In [1]:
import pandas as pd
import numpy as np
from scipy import stats
from scipy.stats import levene

pd.options.display.float_format = "{:.2f}".format

In [2]:
# Read case data
df = pd.read_excel("4. Case 3 - Two-sample t-test.xlsx")

In [3]:
df.head()

Unnamed: 0,Store Id,Display Type,Sales Volume
0,3846186,Old_display_type,2038.31
1,1083410,Old_display_type,2017.29
2,4278951,Old_display_type,1746.47
3,6670048,Old_display_type,2061.78
4,5054220,Old_display_type,2253.76


In [4]:
# Create arrays with units sold for 'Old_display_type' and 'New_display_type'
data_o = df[df["Display Type"] =="Old_display_type"]["Sales Volume"].values
data_n = df[df["Display Type"] =="New_display_type"]["Sales Volume"].values

The **scipy.stats.levene()** function in SciPy conducts Levene's test to assess whether two or more groups have equal variances, an essential assumption in various statistical tests. 

The following is a breakdown of the main parameter and how to interpret the test.

**Main Parameter**

center: This parameter selects the measure of central tendency for the test. Available options are 'median,' 'mean,' and 'trimmed': 

* **median**: Ideal for skewed distributions, this setting reduces outlier influence, enhancing robustness in non-normal data. 
* **mean**: Suitable for symmetric, moderately tailed data, the mean is preferable when the distribution approximates normality. 
* **trimmed**: Perfect for heavy-tailed distributions, this choice trims the data to lessen the impact of extreme values.


**Null Hypothesis (H0)**: There’s no significant difference in variances across the groups.

If p-value > alpha: We do not reject H0, suggesting that the sample variances are roughly equal or not significantly different.

If p-value < alpha: We reject H0, indicating significant differences in variances among the groups, implying that at least one group's variance is distinct.

Additionally, you can calculate the variances of individual samples directly using the **.var()** method on DataFrame columns to get a preliminary sense of the data's dispersion before conducting Levene's test.

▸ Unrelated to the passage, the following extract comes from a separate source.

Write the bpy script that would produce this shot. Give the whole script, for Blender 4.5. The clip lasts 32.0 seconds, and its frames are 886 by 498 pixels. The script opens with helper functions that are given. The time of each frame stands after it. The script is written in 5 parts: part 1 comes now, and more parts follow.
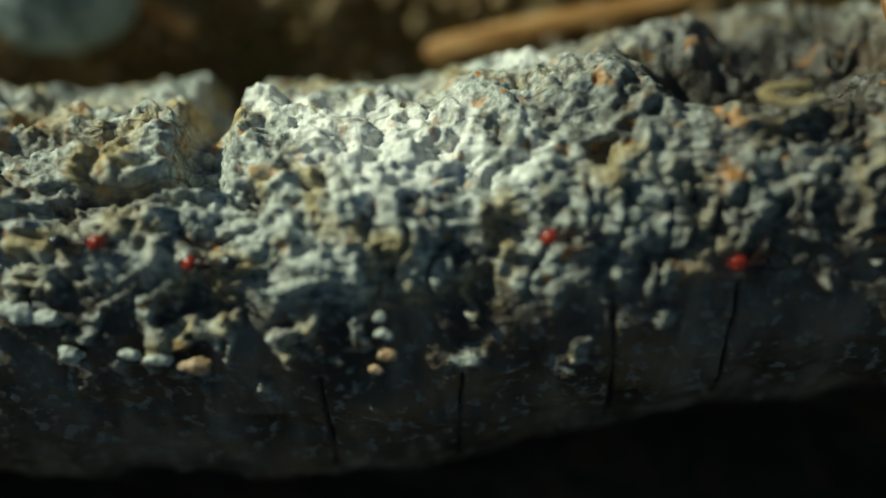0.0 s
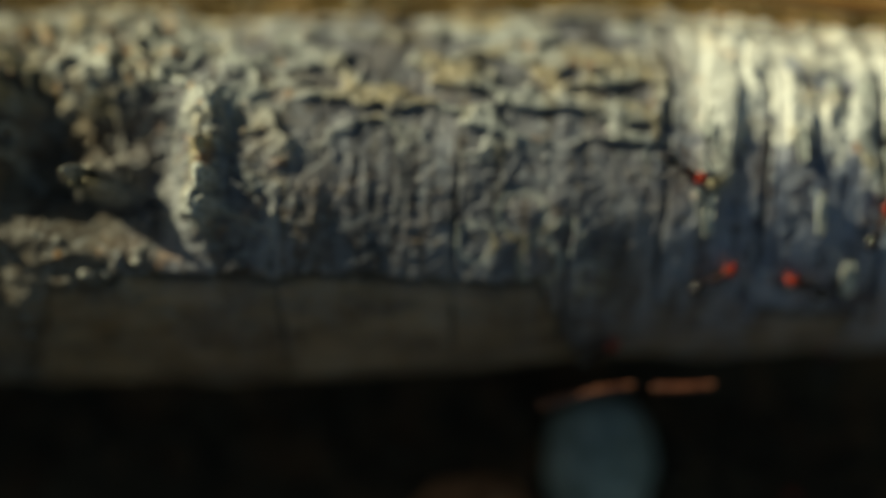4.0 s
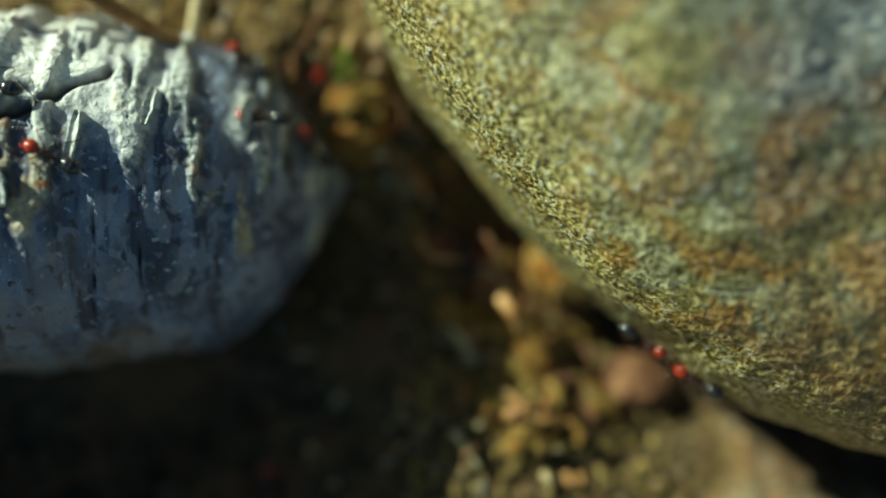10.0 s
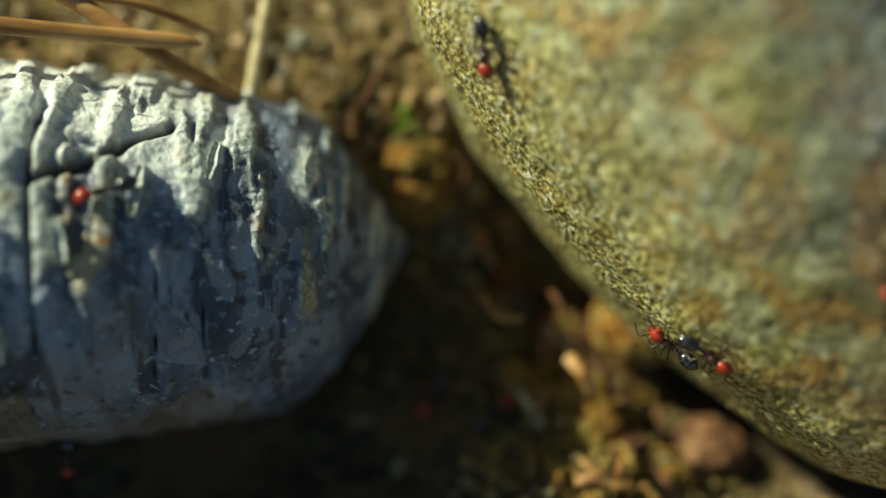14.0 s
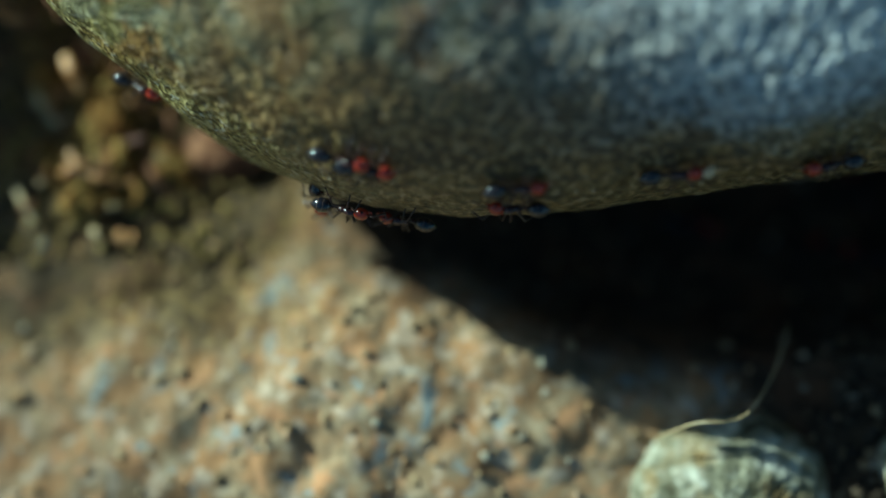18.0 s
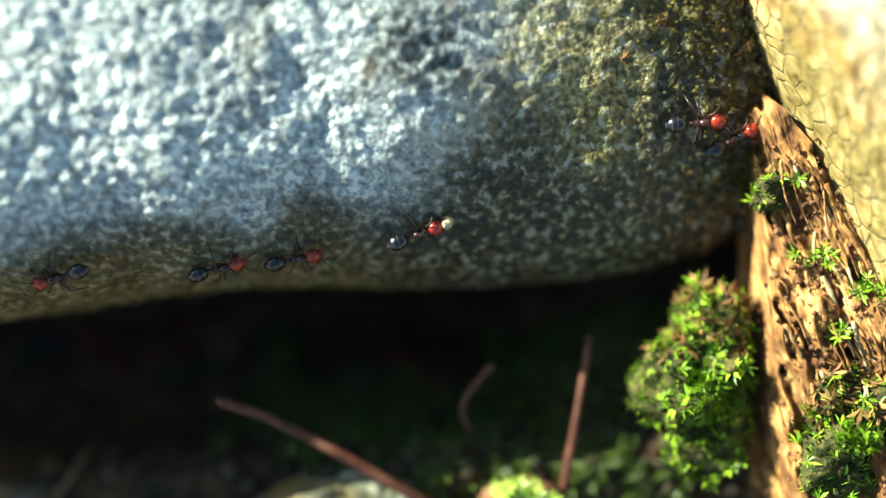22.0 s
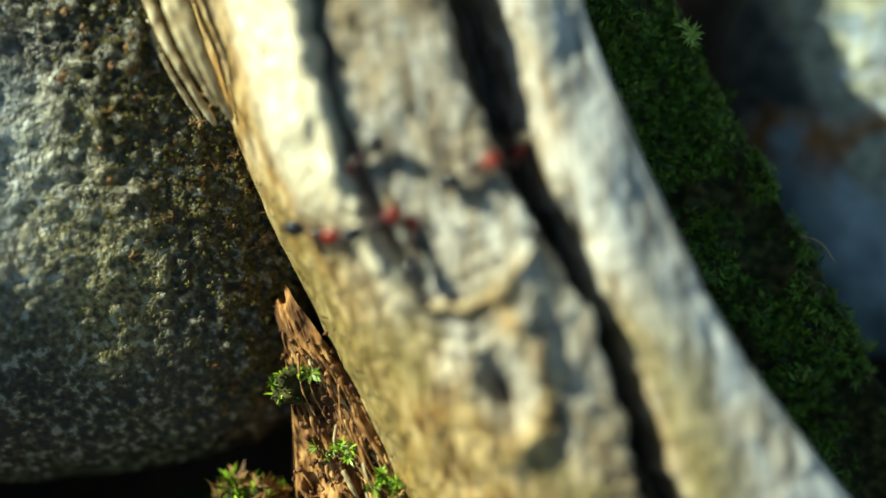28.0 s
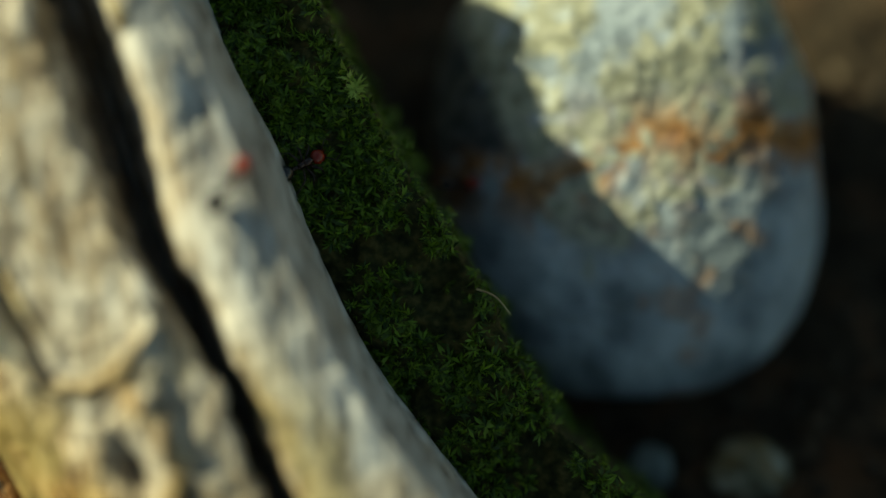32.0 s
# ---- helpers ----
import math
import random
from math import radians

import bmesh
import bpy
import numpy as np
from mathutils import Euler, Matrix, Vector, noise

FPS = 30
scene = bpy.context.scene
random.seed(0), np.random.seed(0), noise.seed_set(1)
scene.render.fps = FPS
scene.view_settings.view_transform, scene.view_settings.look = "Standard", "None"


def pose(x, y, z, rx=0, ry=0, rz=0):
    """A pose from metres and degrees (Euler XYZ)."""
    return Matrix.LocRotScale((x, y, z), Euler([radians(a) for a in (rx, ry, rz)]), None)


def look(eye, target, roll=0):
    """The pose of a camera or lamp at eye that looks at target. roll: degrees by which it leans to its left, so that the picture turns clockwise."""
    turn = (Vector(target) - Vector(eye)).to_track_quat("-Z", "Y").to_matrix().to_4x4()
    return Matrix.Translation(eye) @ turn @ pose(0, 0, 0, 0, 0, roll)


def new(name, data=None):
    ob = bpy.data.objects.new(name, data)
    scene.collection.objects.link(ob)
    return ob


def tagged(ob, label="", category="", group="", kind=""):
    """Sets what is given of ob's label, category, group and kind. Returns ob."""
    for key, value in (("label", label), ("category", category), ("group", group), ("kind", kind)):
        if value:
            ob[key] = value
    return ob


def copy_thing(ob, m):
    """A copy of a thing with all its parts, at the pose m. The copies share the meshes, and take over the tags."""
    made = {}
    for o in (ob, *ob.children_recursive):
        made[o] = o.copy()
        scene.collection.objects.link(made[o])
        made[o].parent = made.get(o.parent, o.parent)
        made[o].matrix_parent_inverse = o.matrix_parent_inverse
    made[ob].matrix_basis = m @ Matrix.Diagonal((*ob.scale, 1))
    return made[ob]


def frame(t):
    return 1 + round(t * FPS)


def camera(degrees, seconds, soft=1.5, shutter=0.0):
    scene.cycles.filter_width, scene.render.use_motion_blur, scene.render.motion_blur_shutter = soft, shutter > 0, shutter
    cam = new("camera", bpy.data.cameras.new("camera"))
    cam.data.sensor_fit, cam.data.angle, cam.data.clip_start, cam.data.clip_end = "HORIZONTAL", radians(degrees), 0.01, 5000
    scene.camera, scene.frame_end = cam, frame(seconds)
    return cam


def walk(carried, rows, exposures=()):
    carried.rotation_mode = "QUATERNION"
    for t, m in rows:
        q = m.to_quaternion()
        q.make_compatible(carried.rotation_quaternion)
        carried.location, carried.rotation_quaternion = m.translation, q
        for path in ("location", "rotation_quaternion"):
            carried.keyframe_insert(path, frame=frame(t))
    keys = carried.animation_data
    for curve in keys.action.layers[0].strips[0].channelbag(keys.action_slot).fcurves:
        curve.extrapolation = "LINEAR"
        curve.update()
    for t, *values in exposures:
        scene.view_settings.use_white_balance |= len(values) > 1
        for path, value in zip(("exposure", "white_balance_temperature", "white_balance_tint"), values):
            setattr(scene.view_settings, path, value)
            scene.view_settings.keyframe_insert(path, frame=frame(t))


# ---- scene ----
from mathutils.bvhtree import BVHTree

# Camera: a hand-held macro slide to the right, looking steeply down.
cam = camera(42.0, 32.0)
cam.data.dof.use_dof, cam.data.dof.focus_distance, cam.data.dof.aperture_fstop = True, 0.0712, 6.5
PATH = [
    (0, 0.00718, -0.02791, 0.08420, 18.886, 1.753, 1.965),
    (0.5, 0.01605, -0.03016, 0.08412, 18.836, 0.694, 0.590),
    (1, 0.02154, -0.03196, 0.08444, 18.932, -1.524, -1.180),
    (1.5, 0.02947, -0.03239, 0.08512, 20.198, -3.218, -2.775),
    (2, 0.03649, -0.02948, 0.08478, 20.458, -5.948, -4.567),
    (2.5, 0.04492, -0.02464, 0.08385, 19.253, -8.674, -5.986),
    (4.5, 0.09958, -0.02459, 0.09413, 16.764, 6.562, 6.902),
    (5, 0.10959, -0.01999, 0.09276, 16.192, 7.566, 6.907),
    (5.5, 0.12128, -0.01815, 0.08773, 17.773, 6.716, 6.177),
    (6, 0.12965, -0.01859, 0.08439, 18.882, 7.234, 6.430),
    (6.5, 0.13185, -0.01793, 0.08353, 19.070, 3.974, 5.127),
    (7, 0.13535, -0.01825, 0.08424, 19.261, 0.608, 3.445),
    (7.5, 0.13735, -0.01944, 0.08413, 18.526, -1.972, 2.021),
    (8, 0.13734, -0.02174, 0.08408, 17.258, -3.725, 1.315),
    (8.5, 0.13602, -0.02319, 0.08513, 18.121, -4.988, 0.176),
    (9, 0.13562, -0.02498, 0.08595, 18.087, -6.489, -0.896),
    (9.5, 0.13339, -0.02534, 0.08454, 19.231, -6.983, -1.790),
    (10, 0.13128, -0.02437, 0.08115, 20.782, -6.600, -2.068),
    (10.5, 0.13112, -0.02403, 0.07818, 22.171, -7.984, -3.568),
    (11, 0.12977, -0.02436, 0.07755, 22.655, -8.312, -4.130),
    (11.5, 0.12910, -0.02473, 0.07796, 22.863, -7.699, -3.878),
    (12, 0.12851, -0.02491, 0.07822, 23.106, -7.328, -3.654),
    (12.5, 0.12779, -0.02470, 0.07880, 23.896, -6.573, -3.221),
    (13, 0.12758, -0.02461, 0.07929, 24.199, -6.439, -3.046),
    (13.5, 0.12703, -0.02423, 0.07865, 24.339, -6.433, -2.804),
    (15.5, 0.13788, -0.03078, 0.07566, 26.549, -3.780, -0.367),
    (16, 0.14821, -0.03339, 0.07985, 23.719, -1.836, 1.597),
    (16.5, 0.15669, -0.03374, 0.08001, 19.957, 0.627, 2.025),
    (17, 0.16448, -0.03288, 0.08001, 18.257, 2.390, 2.143),
    (17.5, 0.17393, -0.03254, 0.07977, 17.336, 3.775, 2.455),
    (18, 0.17899, -0.03419, 0.07805, 16.250, 3.363, 2.286),
    (18.5, 0.18669, -0.03361, 0.07734, 16.373, 2.503, 2.260),
    (19, 0.19307, -0.03180, 0.07727, 16.363, 1.506, 1.884),
    (19.5, 0.20124, -0.02957, 0.07356, 15.533, 1.312, 1.755),
    (20, 0.20421, -0.03005, 0.07475, 16.833, 1.935, 1.782),
    (20.5, 0.20847, -0.02887, 0.07860, 17.100, 2.220, 1.780),
    (21, 0.21538, -0.03054, 0.08039, 18.448, 1.705, 0.815),
    (21.5, 0.22022, -0.02948, 0.08127, 18.554, 2.641, 0.339),
    (22, 0.22476, -0.02850, 0.08164, 17.908, 1.338, -0.621),
    (22.5, 0.23006, -0.02763, 0.08200, 17.937, -0.327, -1.373),
    (23, 0.23415, -0.02622, 0.08315, 18.284, -0.830, -1.706),
    (23.5, 0.23859, -0.02669, 0.08291, 18.687, -0.525, -1.728),
    (24, 0.24093, -0.02483, 0.08401, 19.068, -0.434, -1.727),
    (24.5, 0.24474, -0.02328, 0.08506, 19.411, -0.074, -1.947),
    (25, 0.24916, -0.02378, 0.08518, 20.102, 1.097, -1.880),
    (25.5, 0.25287, -0.02422, 0.08411, 20.584, 1.722, -1.900),
    (27.5, 0.25243, -0.02351, 0.08401, 21.168, 1.337, -1.987),
    (28, 0.25372, -0.02192, 0.08308, 21.535, 0.905, -2.245),
    (28.5, 0.25389, -0.02286, 0.08573, 21.959, 0.141, -2.533),
    (29, 0.25546, -0.02361, 0.08842, 22.438, -0.082, -2.494),
    (29.5, 0.25773, -0.02332, 0.08895, 22.278, -0.617, -3.159),
    (30, 0.26135, -0.02193, 0.08801, 22.433, -1.020, -3.546),
    (30.5, 0.26416, -0.02190, 0.08514, 22.312, -0.962, -4.026),
    (31, 0.26565, -0.02004, 0.08398, 22.479, -0.643, -4.675),
    (31.5, 0.26827, -0.01955, 0.08379, 21.773, -0.901, -4.715),
    (32, 0.26998, -0.01891, 0.08245, 21.733, -1.711, -5.359),
]
EXPOSURE = [
    (0, -0.23, 6310, -19), (1, -0.28, 6830, -17), (2, -0.28, 7870, -14), (3.5, 0.02, 7970, -13), (5, 0.37, 7970, -11), (6, 0.57, 7750, -9), (7, 0.8, 8400, -10), (7.6, 0.78, 7800, -12), (8.2, 0.72, 6900, -16), (9, 0.76, 5800, -26), (10.5, 0.62, 6420, -21), (12, 0.64, 7000, -18), (13, 0.52, 6520, -18),
    (16, 0.76, 7350, -17), (17, 0.68, 6700, -19), (18, 0.57, 5050, -22), (19, 1.02, 4500, -26), (20.2, 1.15, 5000, -22), (21, 1.76, 5800, -15), (22, 1.92, 6100, -12), (23, 1.92, 5520, -13), (24.5, 1.67, 5420, -14), (26, 1.17, 6030, -17), (28, 0.82, 6280, -16), (30, 0.56, 6800, -16), (32, 0.46, 7600, -15),
]
walk(cam, [(t, pose(*p)) for t, *p in PATH], EXPOSURE)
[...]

For this analysis, we'll apply a significance level (alpha) of 0.05 to determine the statistical significance of our findings.

In [5]:
# Levene's test centered at the mean
print(stats.levene(data_o, data_n, center='mean'))

LeveneResult(statistic=0.402449870750646, pvalue=0.5273048920979523)


The output indicates that the p-value is 0.5273, greater than 0.05. Based on this result, we do not reject the null hypothesis, suggesting that the variances of the two sales datasets are equal. 

This implies that the variances in sales volume between the old and new display types are not significantly different at the 0.05 significance level. Consequently, we can proceed with future statistical tests assuming equal variances.